PropTorch(..., cuda_options=CUDAOptions(...))    # impl="c"

A full Option composition example

To FWI on a large model with the compiled CUDA path, boundary saving on pinned host memory, and asynchronous disk fallback at the largest scale:

import torch

from sweep.equations import Acoustic
from sweep.propagator.torch import PropTorch
from sweep.propagator.options import (
    CUDAOptions, MemoryOptions, BoundaryOptions,
)

dev = torch.device("cuda")
shape = (512, 2048)
dh, dt = 10.0, 0.002

solver = PropTorch(
    Acoustic(spatial_order=8, device=dev),
    shape=shape, dh=dh, dt=dt, dev=dev,
    impl="c",
    cuda_options=CUDAOptions(
        memory=MemoryOptions(
            strategy="boundary",
            boundary=BoundaryOptions(storage="cpu", pinned_memory=True),
        )
    ),
)

Replace the BoundaryOptions(...) block with CkptOptions(mode="chunk", chunks=100) (wrapped in MemoryOptions(strategy="ckpt", ckpt=...)) to use chunk-mode checkpointing instead.

The validation rules are enforced in the dataclass __post_init__ methods, so incompatible combinations (e.g. disk_async_read=True with storage="cpu") fail loudly at construction time rather than during a long FWI run.

Memory-saving features

Feature Path Configured by
Eager activation checkpointing impl="eager" top-level use_ckpt / ckpt_chunks on PropTorch
torch.compile on the eager step impl="eager" EagerOptions(use_compile=True, ...)
Boundary saving (GPU / pinned CPU / disk) impl="c" BoundaryOptions(storage="gpu" | "cpu" | "disk", ...)
Asynchronous disk prefetch impl="c" BoundaryOptions(storage="disk", disk_async_read=True, ...)
Chunked checkpointing impl="c" CkptOptions(mode="chunk", chunks=...)
Recursive (fixed-budget) checkpointing impl="c" CkptOptions(mode="recursive", count=...)
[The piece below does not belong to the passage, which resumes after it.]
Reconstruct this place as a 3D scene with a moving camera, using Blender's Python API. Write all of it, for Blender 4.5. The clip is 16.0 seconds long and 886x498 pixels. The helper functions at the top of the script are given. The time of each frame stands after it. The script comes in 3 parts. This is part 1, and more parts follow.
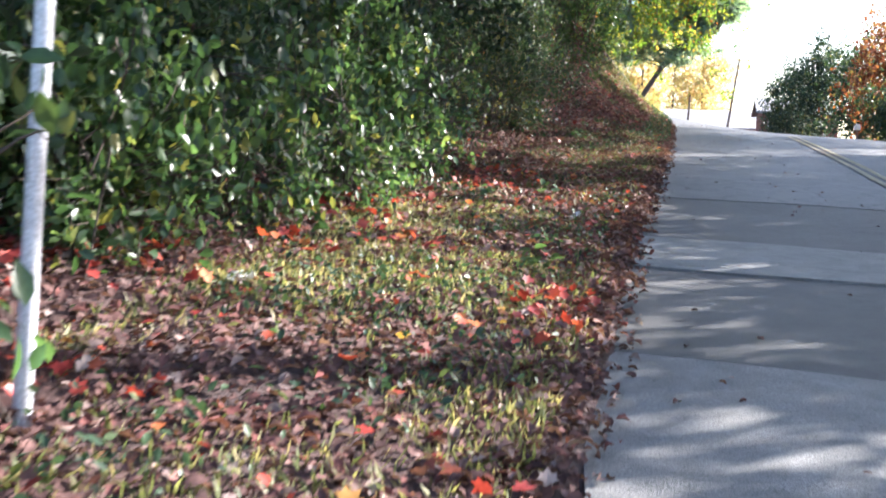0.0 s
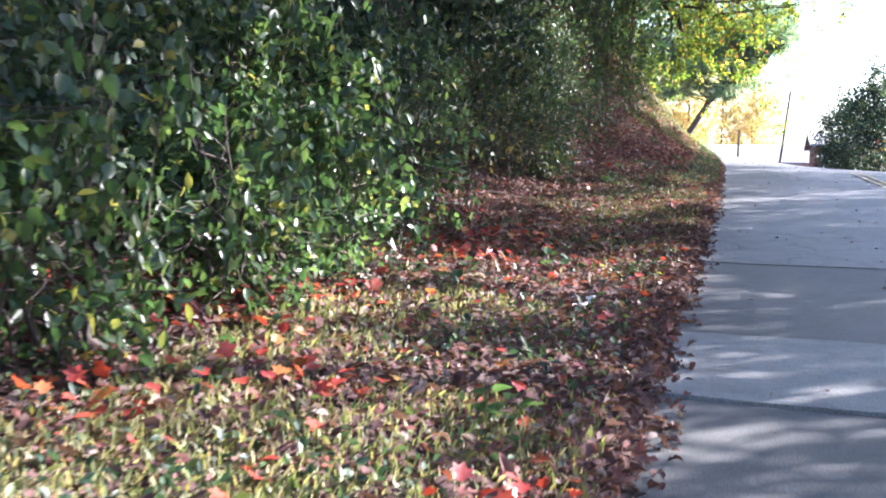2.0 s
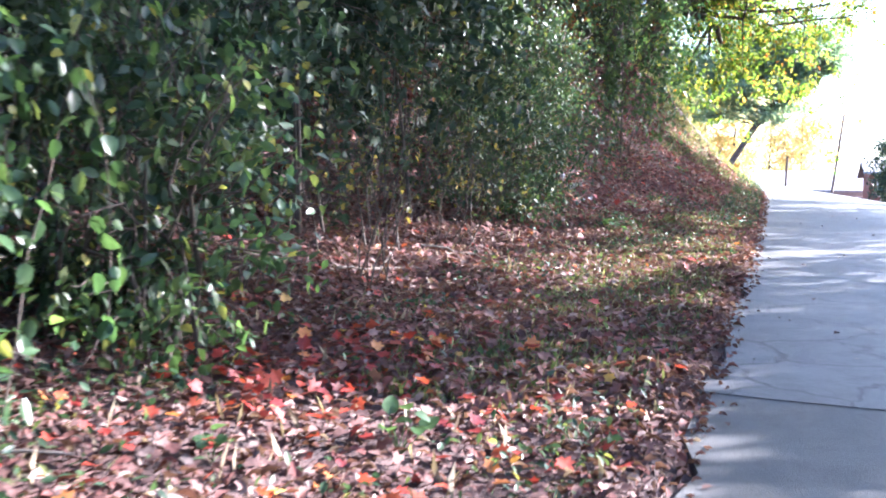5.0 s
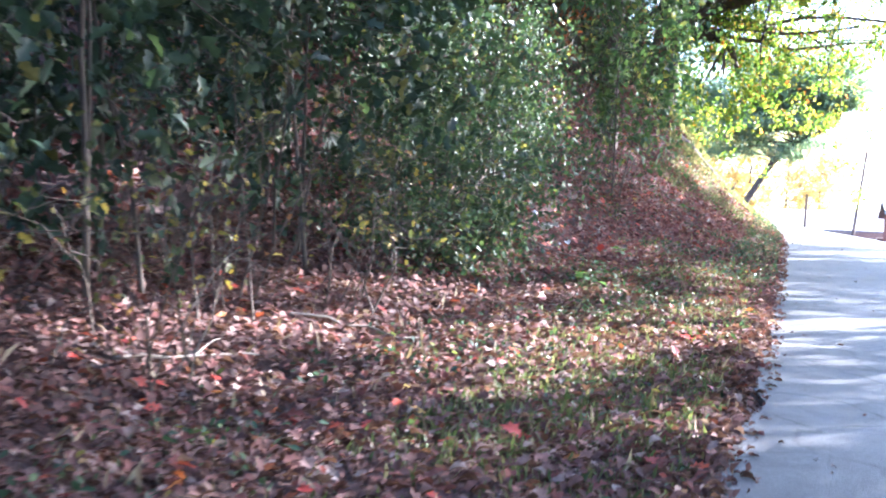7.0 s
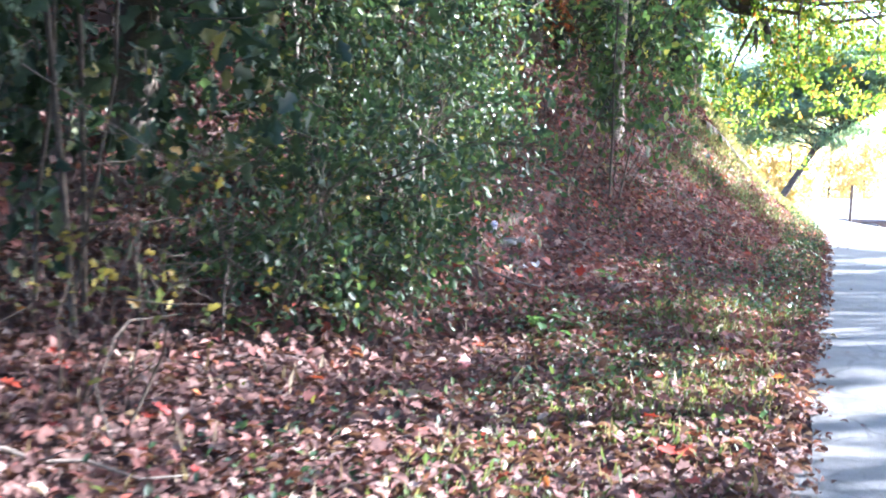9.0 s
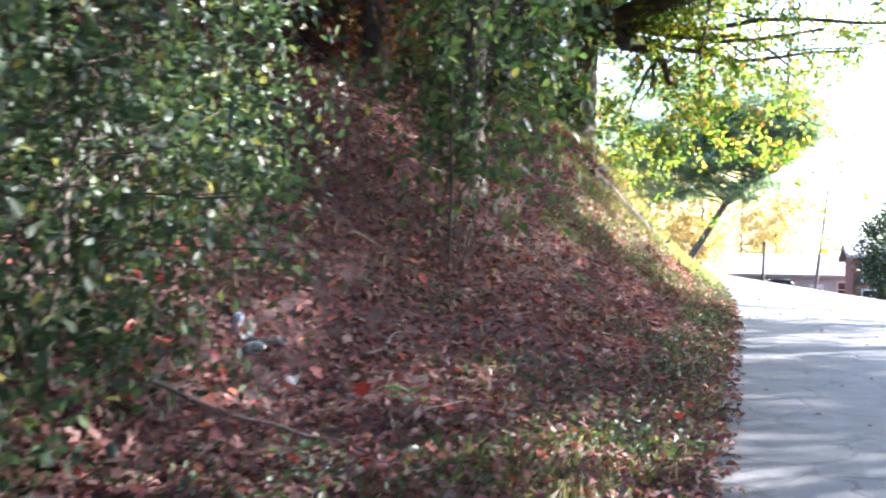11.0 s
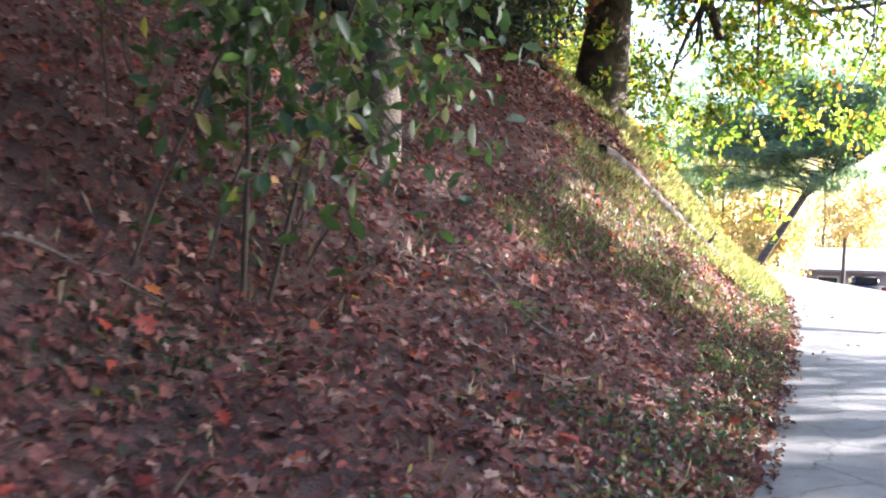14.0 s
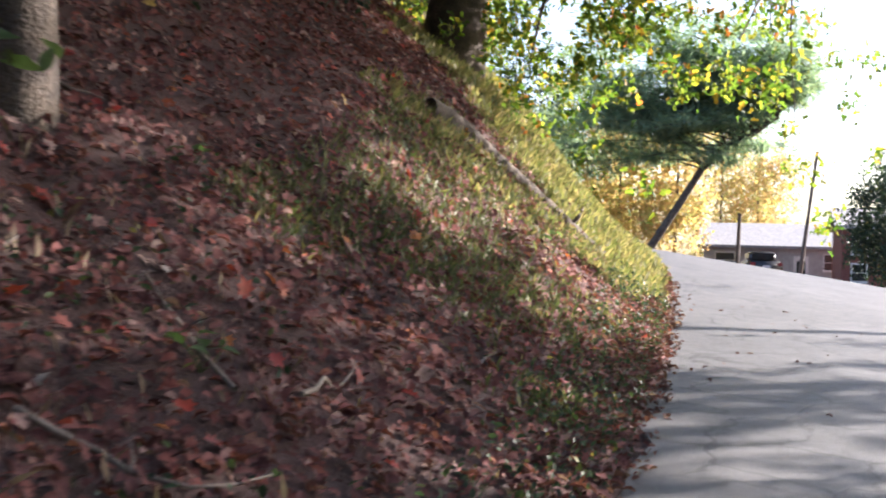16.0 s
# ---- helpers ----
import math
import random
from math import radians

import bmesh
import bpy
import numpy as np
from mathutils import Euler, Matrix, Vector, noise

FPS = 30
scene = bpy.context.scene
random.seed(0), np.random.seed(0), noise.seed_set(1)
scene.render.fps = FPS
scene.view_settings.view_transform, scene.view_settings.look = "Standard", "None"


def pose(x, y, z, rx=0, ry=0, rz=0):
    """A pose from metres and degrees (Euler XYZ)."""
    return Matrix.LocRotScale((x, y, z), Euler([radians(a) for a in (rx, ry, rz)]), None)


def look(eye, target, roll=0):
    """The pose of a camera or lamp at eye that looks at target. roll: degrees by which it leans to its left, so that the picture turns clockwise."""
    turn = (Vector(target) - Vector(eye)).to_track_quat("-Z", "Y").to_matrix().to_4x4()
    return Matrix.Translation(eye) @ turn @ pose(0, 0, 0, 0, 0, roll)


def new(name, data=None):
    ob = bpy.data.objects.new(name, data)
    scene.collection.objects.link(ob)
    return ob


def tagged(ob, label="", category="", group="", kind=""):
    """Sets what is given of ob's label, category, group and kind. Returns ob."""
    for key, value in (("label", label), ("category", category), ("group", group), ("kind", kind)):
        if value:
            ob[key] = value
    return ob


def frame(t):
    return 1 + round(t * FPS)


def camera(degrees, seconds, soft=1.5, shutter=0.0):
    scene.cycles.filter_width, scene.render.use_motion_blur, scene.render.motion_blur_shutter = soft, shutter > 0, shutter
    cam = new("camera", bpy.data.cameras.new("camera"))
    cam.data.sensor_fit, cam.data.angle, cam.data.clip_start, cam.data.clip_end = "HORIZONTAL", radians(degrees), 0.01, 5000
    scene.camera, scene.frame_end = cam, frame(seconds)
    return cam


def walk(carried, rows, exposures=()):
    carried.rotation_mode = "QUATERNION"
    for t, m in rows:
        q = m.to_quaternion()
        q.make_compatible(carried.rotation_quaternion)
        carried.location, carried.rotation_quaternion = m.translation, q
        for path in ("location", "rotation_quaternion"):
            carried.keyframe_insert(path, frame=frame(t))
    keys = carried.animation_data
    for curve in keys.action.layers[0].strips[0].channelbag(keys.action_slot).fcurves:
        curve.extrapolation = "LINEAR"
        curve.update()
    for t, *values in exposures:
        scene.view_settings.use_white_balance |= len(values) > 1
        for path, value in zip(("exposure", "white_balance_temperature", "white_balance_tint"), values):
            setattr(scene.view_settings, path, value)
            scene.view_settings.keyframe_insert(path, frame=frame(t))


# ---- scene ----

A runnable comparison of these options lives in the Memory · strategies notebook, which exercises full-wavefield, boundary saving, and checkpointing on the same Marmousi shot and prints the per-mode peak GPU / host memory.

Consistency testing

The C memory modes are exercised by test/solver_gradient_mode_suite.py. The suite compares eager gradients against compiled full-wavefield, boundary saving, and checkpoint modes across interior, finite-difference edge, and free-surface source placements, and writes per-mode gradient figures to test/test_outputs/solver_gradient_mode_suite/.